[Haskell 98 editor hat on]
Michael said:
> I'm slightly puzzled about the definition of list enumerations in
> GHC (and possibly other Haskell implementations)...
>
> ``[0.0, 2 .. 9] :: [Float]''
> ==> [0.0, 2.0, 4.0, 6.0, 8.0, 10.0]
Lennart Augustsson wrote:
| > By definition, if you follow the standard you can't be wrong. :)

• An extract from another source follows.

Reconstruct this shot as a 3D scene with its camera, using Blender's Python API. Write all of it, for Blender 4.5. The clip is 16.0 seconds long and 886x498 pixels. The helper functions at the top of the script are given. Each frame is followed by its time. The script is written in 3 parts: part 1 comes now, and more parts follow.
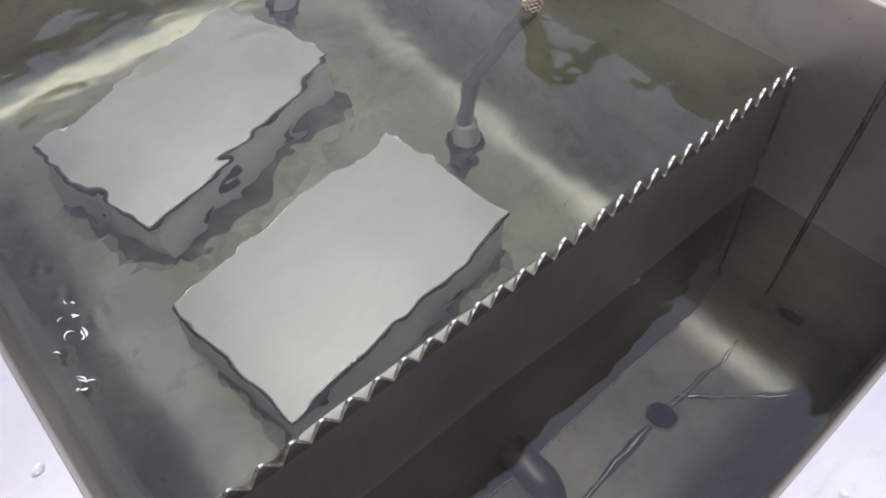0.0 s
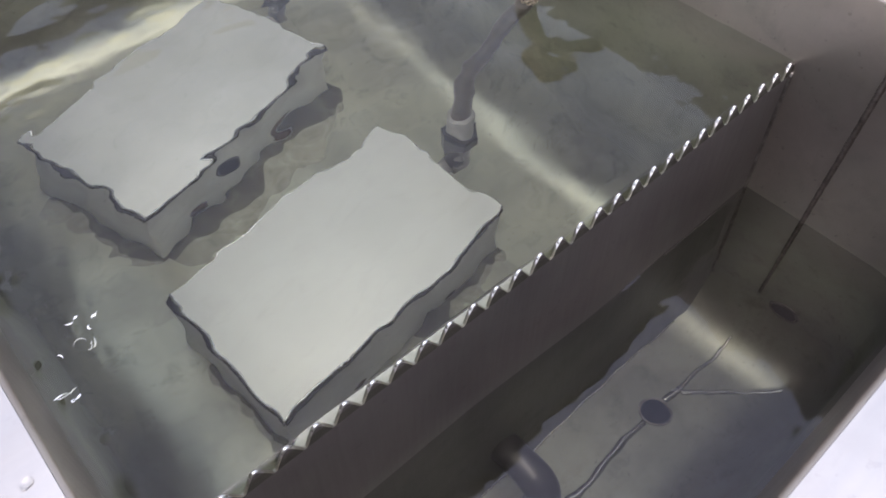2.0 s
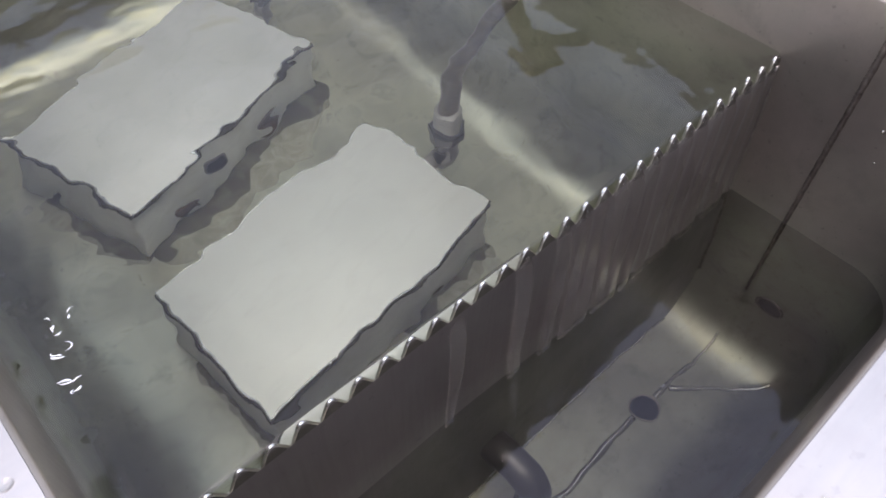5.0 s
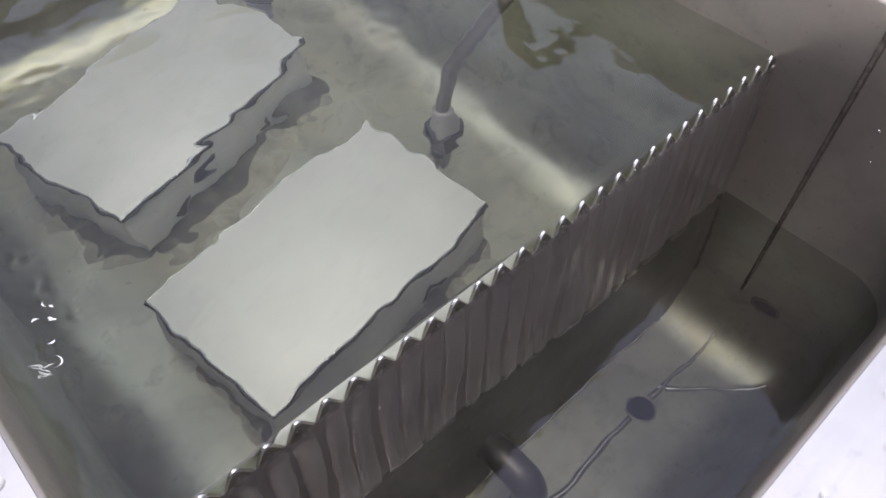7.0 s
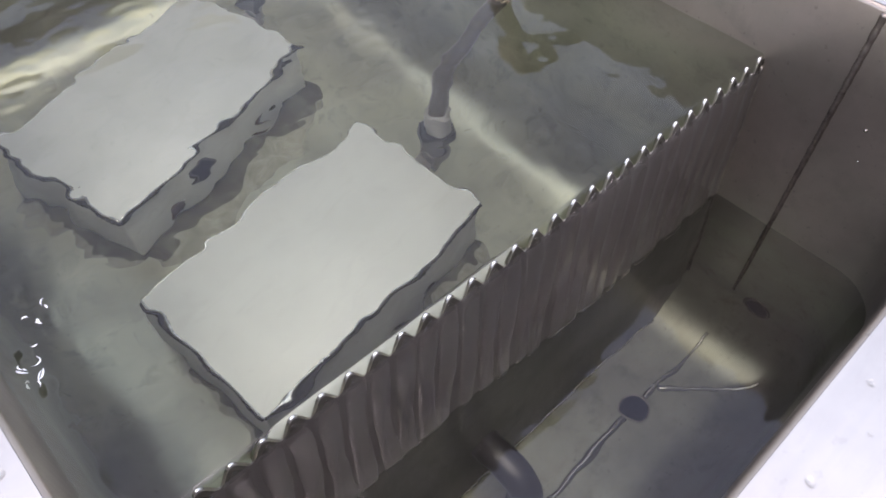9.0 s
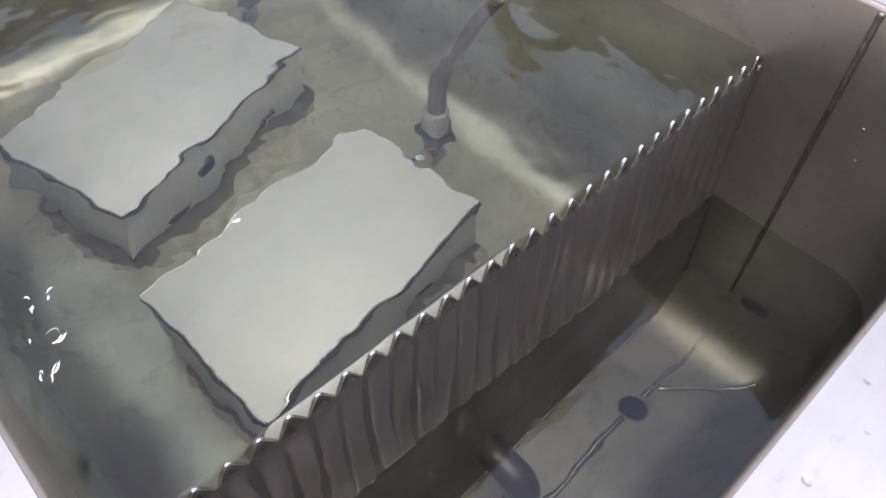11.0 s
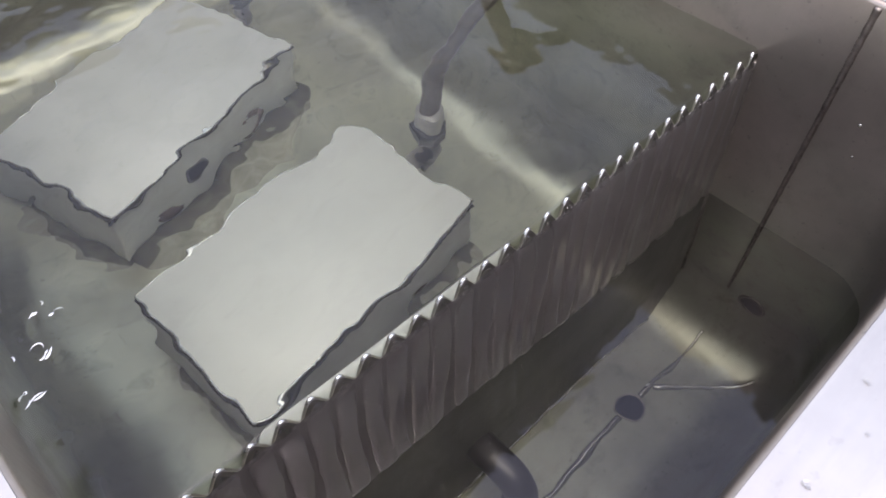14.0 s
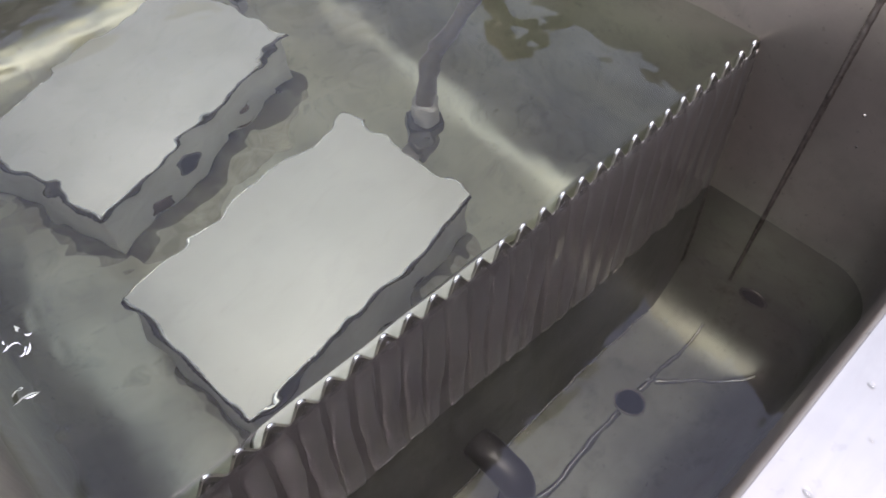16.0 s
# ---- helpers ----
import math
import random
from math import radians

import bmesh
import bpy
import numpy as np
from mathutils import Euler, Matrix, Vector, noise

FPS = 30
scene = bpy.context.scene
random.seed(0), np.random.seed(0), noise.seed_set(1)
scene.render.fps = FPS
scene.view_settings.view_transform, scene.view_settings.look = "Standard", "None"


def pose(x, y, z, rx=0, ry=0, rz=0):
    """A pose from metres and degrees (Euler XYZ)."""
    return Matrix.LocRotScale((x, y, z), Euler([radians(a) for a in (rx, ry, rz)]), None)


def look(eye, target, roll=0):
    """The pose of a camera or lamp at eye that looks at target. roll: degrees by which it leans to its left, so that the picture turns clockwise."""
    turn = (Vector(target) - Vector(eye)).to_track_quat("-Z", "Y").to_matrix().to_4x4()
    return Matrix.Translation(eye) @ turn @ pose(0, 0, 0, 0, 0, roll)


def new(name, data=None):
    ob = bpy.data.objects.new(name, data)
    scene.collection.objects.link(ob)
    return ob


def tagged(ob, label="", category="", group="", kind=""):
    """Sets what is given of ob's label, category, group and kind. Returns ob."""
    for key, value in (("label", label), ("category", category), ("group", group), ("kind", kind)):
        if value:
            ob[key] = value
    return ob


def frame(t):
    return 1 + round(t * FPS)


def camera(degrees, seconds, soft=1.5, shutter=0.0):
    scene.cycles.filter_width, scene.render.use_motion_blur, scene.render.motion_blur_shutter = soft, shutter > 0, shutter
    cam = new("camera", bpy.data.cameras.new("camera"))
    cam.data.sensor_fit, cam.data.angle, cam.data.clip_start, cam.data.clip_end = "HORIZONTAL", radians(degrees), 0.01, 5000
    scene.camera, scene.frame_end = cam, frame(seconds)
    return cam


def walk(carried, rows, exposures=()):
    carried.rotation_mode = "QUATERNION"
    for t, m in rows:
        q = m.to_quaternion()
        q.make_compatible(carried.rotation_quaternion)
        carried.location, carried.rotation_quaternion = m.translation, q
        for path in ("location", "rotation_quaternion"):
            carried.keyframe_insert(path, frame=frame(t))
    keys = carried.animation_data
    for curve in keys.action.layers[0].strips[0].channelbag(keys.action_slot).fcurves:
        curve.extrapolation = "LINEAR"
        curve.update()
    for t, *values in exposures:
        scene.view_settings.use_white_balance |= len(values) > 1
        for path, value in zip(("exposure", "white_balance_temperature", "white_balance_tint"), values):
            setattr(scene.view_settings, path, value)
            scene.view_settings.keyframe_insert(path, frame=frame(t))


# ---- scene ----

| > But the standard can be wrong. Perhaps this is a typo in the report?
George replied:
| I think I looked at this a while back. The standard is
| kaput. It gets even worse if you try to make sense of the definitions of
succ and
| pred as applied to floating-point number. My suggestion: get rid of Enum
on
| floating-point numbers. Maybe it'll make floating point loops a little
| lengthier to code, but at least it will be clear what exactly is being
coded.
Personally, I heartily agree that Float/Double shouldn't be in Enum. But
the H98 ctte specifically left it so, and I can't change that (definitely
not a typo).
The report says clearly that [a, b..c] can produce a result as large as
c+(b-a)/2, but no larger. You may think it's silly to produce a result
bigger
than c, but the difficulty is that you want to *include* c, and that's
tricky in
floating point.
Bottom line: I don't like it either, but I don't think it's a typo. Feel
free to suggest
a typo-level of improvement! I will use my dictatorial powers (doubtless
after
democratic consultation) to decide if it's really a typo.